_Written exercise_
Give the data again exactly as written, skipping any pictures.

**** Dataset content

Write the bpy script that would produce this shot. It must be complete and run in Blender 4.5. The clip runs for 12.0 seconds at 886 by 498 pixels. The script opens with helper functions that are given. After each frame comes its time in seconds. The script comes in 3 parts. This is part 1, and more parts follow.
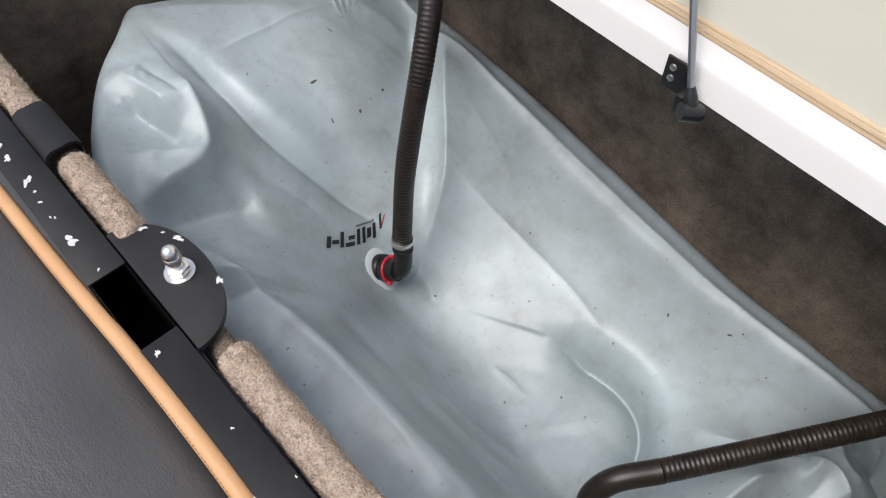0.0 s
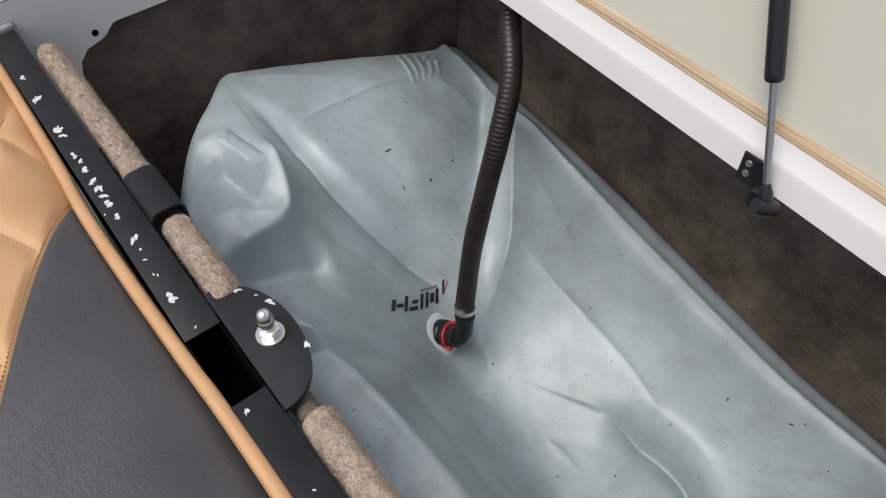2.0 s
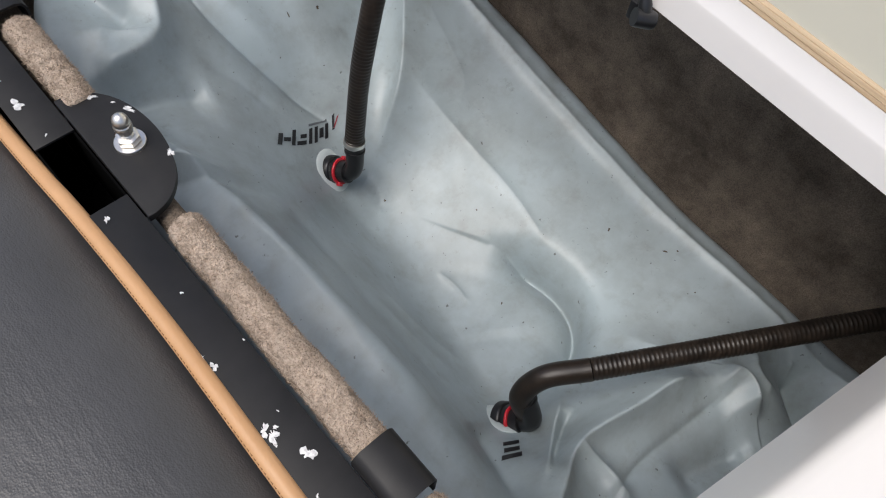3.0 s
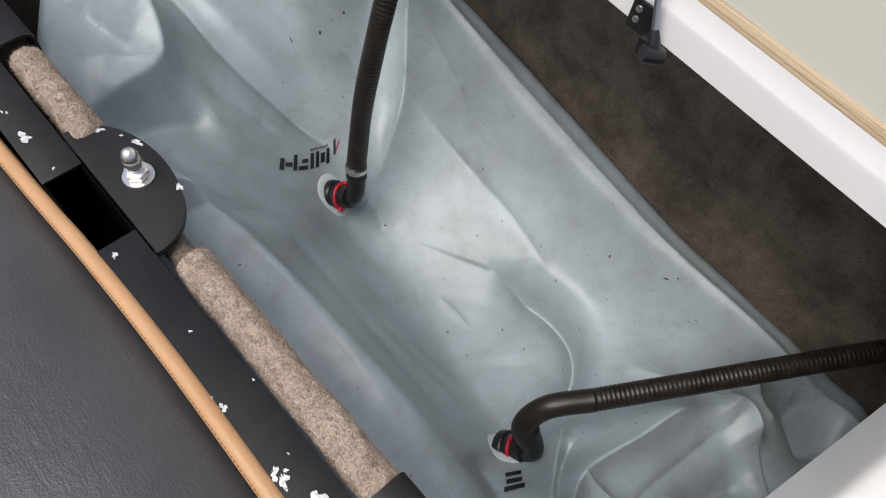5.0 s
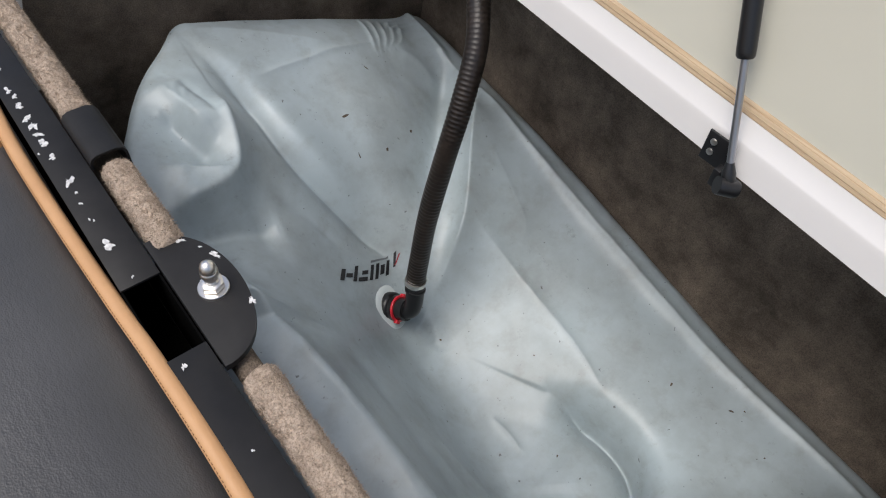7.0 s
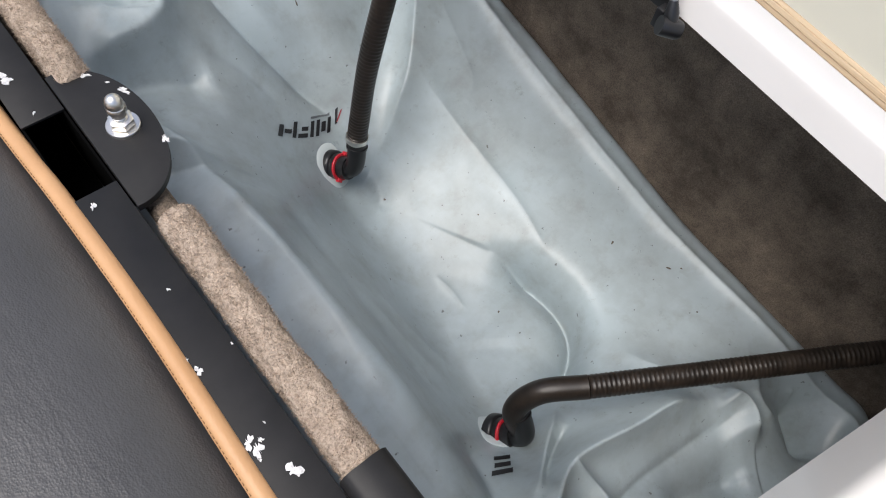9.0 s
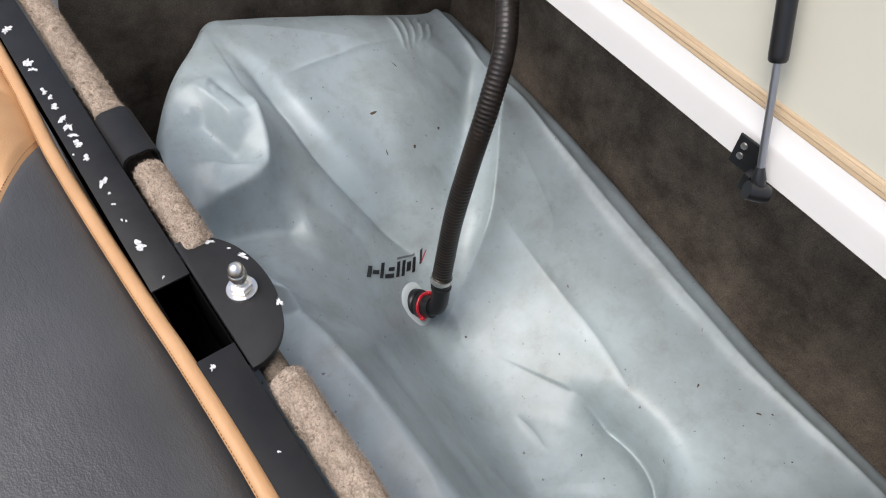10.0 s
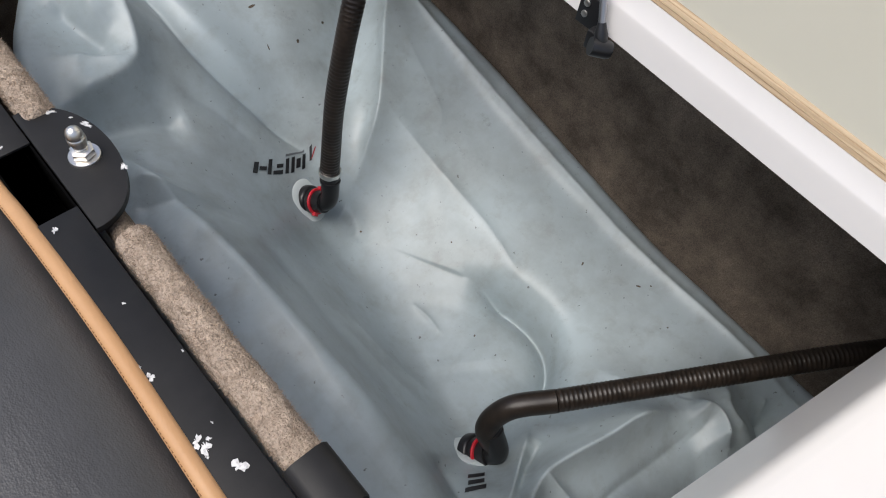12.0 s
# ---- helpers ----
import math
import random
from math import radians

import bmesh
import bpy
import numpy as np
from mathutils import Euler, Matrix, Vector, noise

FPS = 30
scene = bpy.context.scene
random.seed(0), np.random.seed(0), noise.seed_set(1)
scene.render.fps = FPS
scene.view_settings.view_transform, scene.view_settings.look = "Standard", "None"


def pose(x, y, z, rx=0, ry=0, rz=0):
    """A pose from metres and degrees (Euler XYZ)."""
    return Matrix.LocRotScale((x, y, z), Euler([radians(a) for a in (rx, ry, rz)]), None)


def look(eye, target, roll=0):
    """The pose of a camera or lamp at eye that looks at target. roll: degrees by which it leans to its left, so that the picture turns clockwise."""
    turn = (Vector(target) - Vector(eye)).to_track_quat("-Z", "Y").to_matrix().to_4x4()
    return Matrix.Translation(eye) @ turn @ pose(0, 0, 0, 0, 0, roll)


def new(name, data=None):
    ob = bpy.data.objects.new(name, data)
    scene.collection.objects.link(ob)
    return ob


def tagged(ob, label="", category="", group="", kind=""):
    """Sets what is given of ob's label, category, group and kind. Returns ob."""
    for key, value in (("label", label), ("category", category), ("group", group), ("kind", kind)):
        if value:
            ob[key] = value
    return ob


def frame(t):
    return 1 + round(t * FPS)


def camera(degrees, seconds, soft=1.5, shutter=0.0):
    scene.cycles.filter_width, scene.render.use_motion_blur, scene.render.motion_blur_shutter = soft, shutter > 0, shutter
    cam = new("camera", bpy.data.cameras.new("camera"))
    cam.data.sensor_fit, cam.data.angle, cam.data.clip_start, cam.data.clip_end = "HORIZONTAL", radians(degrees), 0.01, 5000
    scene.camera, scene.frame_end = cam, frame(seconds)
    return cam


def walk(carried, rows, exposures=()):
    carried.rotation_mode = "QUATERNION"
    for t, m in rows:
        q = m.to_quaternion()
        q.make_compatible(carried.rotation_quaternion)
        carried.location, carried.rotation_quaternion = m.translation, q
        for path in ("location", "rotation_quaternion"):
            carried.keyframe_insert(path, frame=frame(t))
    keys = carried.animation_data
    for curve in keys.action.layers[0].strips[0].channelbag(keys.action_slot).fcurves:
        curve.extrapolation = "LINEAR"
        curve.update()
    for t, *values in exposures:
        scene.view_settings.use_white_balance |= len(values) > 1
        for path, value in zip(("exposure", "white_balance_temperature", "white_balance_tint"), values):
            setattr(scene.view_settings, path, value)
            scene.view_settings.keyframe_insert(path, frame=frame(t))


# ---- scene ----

********

_Right answer_
Write the bpy script that would produce this shot. It must be complete and run in Blender 4.5. The clip runs for 12.0 seconds at 886 by 498 pixels. The script opens with helper functions that are given. After each frame comes its time in seconds. The script comes in 3 parts. This is part 1, and more parts follow.
0.0 s
2.0 s
3.0 s
5.0 s
7.0 s
9.0 s
10.0 s
12.0 s
# ---- helpers ----
import math
import random
from math import radians

import bmesh
import bpy
import numpy as np
from mathutils import Euler, Matrix, Vector, noise

FPS = 30
scene = bpy.context.scene
random.seed(0), np.random.seed(0), noise.seed_set(1)
scene.render.fps = FPS
scene.view_settings.view_transform, scene.view_settings.look = "Standard", "None"


def pose(x, y, z, rx=0, ry=0, rz=0):
    """A pose from metres and degrees (Euler XYZ)."""
    return Matrix.LocRotScale((x, y, z), Euler([radians(a) for a in (rx, ry, rz)]), None)


def look(eye, target, roll=0):
    """The pose of a camera or lamp at eye that looks at target. roll: degrees by which it leans to its left, so that the picture turns clockwise."""
    turn = (Vector(target) - Vector(eye)).to_track_quat("-Z", "Y").to_matrix().to_4x4()
    return Matrix.Translation(eye) @ turn @ pose(0, 0, 0, 0, 0, roll)


def new(name, data=None):
    ob = bpy.data.objects.new(name, data)
    scene.collection.objects.link(ob)
    return ob


def tagged(ob, label="", category="", group="", kind=""):
    """Sets what is given of ob's label, category, group and kind. Returns ob."""
    for key, value in (("label", label), ("category", category), ("group", group), ("kind", kind)):
        if value:
            ob[key] = value
    return ob


def frame(t):
    return 1 + round(t * FPS)


def camera(degrees, seconds, soft=1.5, shutter=0.0):
    scene.cycles.filter_width, scene.render.use_motion_blur, scene.render.motion_blur_shutter = soft, shutter > 0, shutter
    cam = new("camera", bpy.data.cameras.new("camera"))
    cam.data.sensor_fit, cam.data.angle, cam.data.clip_start, cam.data.clip_end = "HORIZONTAL", radians(degrees), 0.01, 5000
    scene.camera, scene.frame_end = cam, frame(seconds)
    return cam


def walk(carried, rows, exposures=()):
    carried.rotation_mode = "QUATERNION"
    for t, m in rows:
        q = m.to_quaternion()
        q.make_compatible(carried.rotation_quaternion)
        carried.location, carried.rotation_quaternion = m.translation, q
        for path in ("location", "rotation_quaternion"):
            carried.keyframe_insert(path, frame=frame(t))
    keys = carried.animation_data
    for curve in keys.action.layers[0].strips[0].channelbag(keys.action_slot).fcurves:
        curve.extrapolation = "LINEAR"
        curve.update()
    for t, *values in exposures:
        scene.view_settings.use_white_balance |= len(values) > 1
        for path, value in zip(("exposure", "white_balance_temperature", "white_balance_tint"), values):
            setattr(scene.view_settings, path, value)
            scene.view_settings.keyframe_insert(path, frame=frame(t))


# ---- scene ----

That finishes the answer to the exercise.